By way of context, repeal of the unpopular "soda tax" has forced county officials to find ways to trim costs in next year's budget by tens of millions of dollars.

In her article, Leven mentioned past recommendations that encouraged Cook County Board members to explore ways to consolidate the county's four mosquito abatement districts, 21 independent sanitary districts and 33 fire protection districts.

A task force that included county commissioners and representatives of the Civic Federation and Chicago Metropolitan Planning Commission also recommended the county should urge annexation of unincorporated township areas.

"The long-term goal should be elimination of all unincorporated land such that every resident of Cook County is also a resident of a municipality," Leven wrote, quoting the task force's 2012 recommendation.

The county, however, can't force annexations. I've talked previously with several residents of unincorporated areas who told me they do not want to be annexed by municipalities. It seems like there's resistance from some group to every suggestion to save money.

Consolidation talk often includes consideration of eliminating township services that include assessors and highway districts.

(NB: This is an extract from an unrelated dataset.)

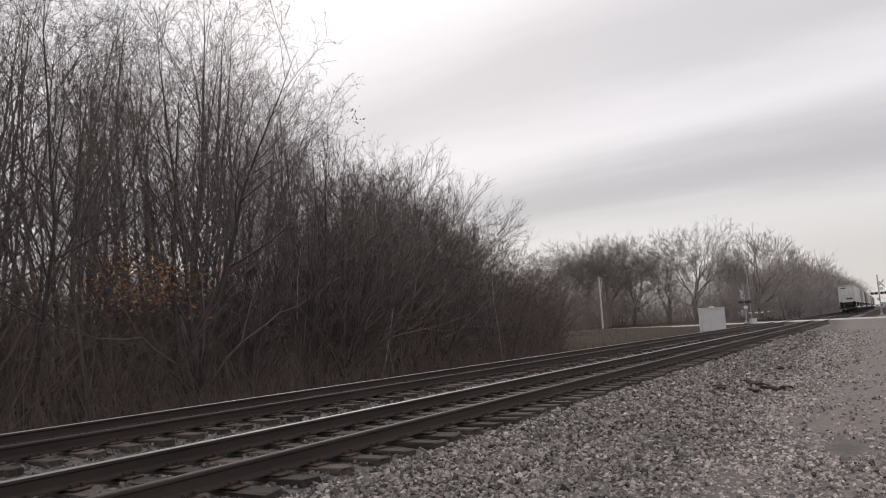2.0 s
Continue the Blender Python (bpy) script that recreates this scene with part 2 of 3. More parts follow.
# ---- mesh tools ----
class Geo:
    """Collects vertices and faces for one mesh."""

    def __init__(self):
        self.v, self.f, self.mi = [], [], []

    def add(self, vs, fs, mi=0):
        o = len(self.v)
        self.v += [tuple(p) for p in vs]
        self.f += [tuple(i + o for i in q) for q in fs]
        self.mi += [mi] * len(fs)
        return self

    def box(self, c, s, m=None, bev=0.0, mi=0):
        """A box with centre c and sizes s; bev cuts its edges."""
        bm = bmesh.new()
        bmesh.ops.create_cube(bm, size=1)
        for v in bm.verts:
            v.co = Vector((v.co.x * s[0], v.co.y * s[1], v.co.z * s[2]))
        if bev:
            bmesh.ops.bevel(bm, geom=list(bm.edges), offset=bev, segments=1, affect="EDGES")
        bm.verts.index_update()
        mm = Matrix.Translation(c) @ (m or Matrix())
        self.add([mm @ v.co for v in bm.verts], [[v.index for v in f.verts] for f in bm.faces], mi)
        bm.free()
        return self

    def tube(self, pts, rads, sides=6, cap=True, mi=0):
        """A round bar along points, with a radius at each."""
        pts = [Vector(p) for p in pts]
        vs, fs = [], []
        for i, p in enumerate(pts):
            d = (pts[min(i + 1, len(pts) - 1)] - pts[max(i - 1, 0)]).normalized()
            a = d.cross(Vector((0.31, 0.95, 0.02)) if abs(d.y) < 0.9 else Vector((1, 0, 0))).normalized()
            b = d.cross(a)
            for k in range(sides):
                w = 2 * math.pi * k / sides
                vs.append(p + (a * math.cos(w) + b * math.sin(w)) * rads[i])
        for i in range(len(pts) - 1):
            for k in range(sides):
                n = (k + 1) % sides
                fs.append((i * sides + k, i * sides + n, (i + 1) * sides + n, (i + 1) * sides + k))
        if cap:
            fs.append(tuple(reversed(range(sides))))
            fs.append(tuple(range((len(pts) - 1) * sides, len(pts) * sides)))
        return self.add(vs, fs, mi)

    def prism(self, outline, y0, y1, mi=0):
        """An outline in x, z drawn out along y."""
        n = len(outline)
        vs = [(x, y0, z) for x, z in outline] + [(x, y1, z) for x, z in outline]
        fs = [(i, (i + 1) % n, n + (i + 1) % n, n + i) for i in range(n)]
        fs += [tuple(reversed(range(n))), tuple(range(n, 2 * n))]
        return self.add(vs, fs, mi)

    def mesh(self, name, *mats, smooth=False):
        me = bpy.data.meshes.new(name)
        me.from_pydata(self.v, [], self.f)
        for m in mats:
            me.materials.append(m)
        if len(mats) > 1:
            me.polygons.foreach_set("material_index", self.mi)
        if smooth:
            me.polygons.foreach_set("use_smooth", [True] * len(me.polygons))
        me.update()
        return me


def part(name, geo, mat, parent, label="", m=None, smooth=False):
    me = geo if isinstance(geo, bpy.types.Mesh) else geo.mesh(name, *(mat if isinstance(mat, tuple) else (mat,)), smooth=smooth)
    ob = new(name, me)
    ob.parent = parent
    if m is not None:
        ob.matrix_basis = m
    if label:
        ob["label"] = label
    return ob


def thing(name, m, label, category, group="", kind=""):
    ob = new(name)
    ob.empty_display_size = 0.2
    ob.matrix_basis = m
    return tagged(ob, label, category, group, kind)


rng = random.Random(7)
# ---- the plan: y runs along the tracks towards the level crossing, x to the right of them ----
NEAR_TRACK, FAR_TRACK, HALF = -5.85, -9.99, 0.7525
ROAD_C, ROAD_TURN, ROAD_HALF = Vector((-6.0, 87.0, 0)), -42.0, 3.7
ROAD_DIR = Vector((math.cos(radians(ROAD_TURN)), math.sin(radians(ROAD_TURN)), 0))
ROAD_N = Vector((-ROAD_DIR.y, ROAD_DIR.x, 0))


def smooth(a, b, x):
    t = min(1, max(0, (x - a) / (b - a)))
    return t * t * (3 - 2 * t)


def ground_z(x, y):
    z = -0.16 + 0.05 * noise.noise((x * 0.25, y * 0.25, 0)) * (1 if abs(y) < 60 else 0)
    if x < -12:
        z += -0.30 * smooth(-12.4, -14.5, x) + 0.55 * smooth(-16, -24, x)
    if x > -4.6 and x < -2.4:
        z += 0.03 * smooth(-2.4, -4.4, x)
    z += 0.35 * smooth(60, 110, y) * smooth(-14, -22, x)
    r = (Vector((x, y, 0)) - ROAD_C).dot(ROAD_N)
    if abs(r) < 14:
        k = 1 - smooth(ROAD_HALF + 0.6, 12, abs(r))
        z = z * (1 - k) + 0.10 * k
    return z


def axis(lo, hi, fine_lo, fine_hi, step, grow=1.25):
    xs = list(np.arange(fine_lo, fine_hi + 1e-6, step))
    d = step
    while xs[-1] < hi:
        d *= grow
        xs.append(min(hi, xs[-1] + d))
    d = step
    while xs[0] > lo:
        d *= grow
        xs.insert(0, max(lo, xs[0] - d))
    return xs


def sheet(name, xs, ys, zfun, mat, parent=None):
    vs = [(x, y, zfun(x, y)) for y in ys for x in xs]
    n = len(xs)
    fs = [(j * n + i, j * n + i + 1, (j + 1) * n + i + 1, (j + 1) * n + i) for j in range(len(ys) - 1) for i in range(n - 1)]
    return part(name, Geo().add(vs, fs), mat, parent, smooth=True)


def build_ground():
    g = sheet("ground", axis(-2200, 2200, -30, 12, 0.6), axis(-1500, 2600, -21, 130, 0.9),
              lambda x, y: ground_z(x, y) - (0.15 if -4.2 < x < 13.0 and -19 < y < 77 else 0), M_LITTER)
    tagged(g, "brown leaf litter and dry soil under bare trees", "ground", kind="structure")
    lot = sheet("gravel_lot", list(np.arange(-4.75, 14.1, 0.5)), list(np.arange(-20, 79, 0.5)),
                lambda x, y: max(ground_z(x, y), -0.3) + 0.012 + 0.03 * noise.noise((x * 1.1, y * 1.1, 4)) - (0.25 if x > 13.6 or y < -19.6 or y > 78.2 else 0), M_LOT)
    tagged(lot, "grey gravel lot with worn dirt patches beside the track", "gravel", kind="structure")


def bed_z(x, y):
    """Top of the ballast: level with the cribs, a hollow between the tracks, shoulders at both sides."""
    c = min(abs(x - NEAR_TRACK), abs(x - FAR_TRACK))
    z = -0.05 - 0.02 * smooth(0.7, 1.1, c) - 0.07 * smooth(1.15, 1.5, c) + 0.02 * noise.noise((x * 2, y * 2, 9))
    if x > -4.9:
        z = max(z, -0.09 - 0.075 * smooth(-4.4, -3.2, x))
    if x < -11.5:
        z -= 0.55 * smooth(-11.5, -12.9, x)
    return z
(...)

Townships historically have resisted such efforts.

I agree with Orr's view that politicians must find ways to save taxpayers money by reducing the number of positions on government payrolls through consolidation and improved efficiency.

Orr used an old expression of uncertain origin, though it may date back to a Bible story in the Book of Exodus. The context has to do with how people view an event differently depending on how it affects their self-interests.

"There are political reasons for all these things," Orr said in reference to resistance to consolidation. "We need leadership to say, 'Some oxen are going to be gored.' There are more efficient ways to do it."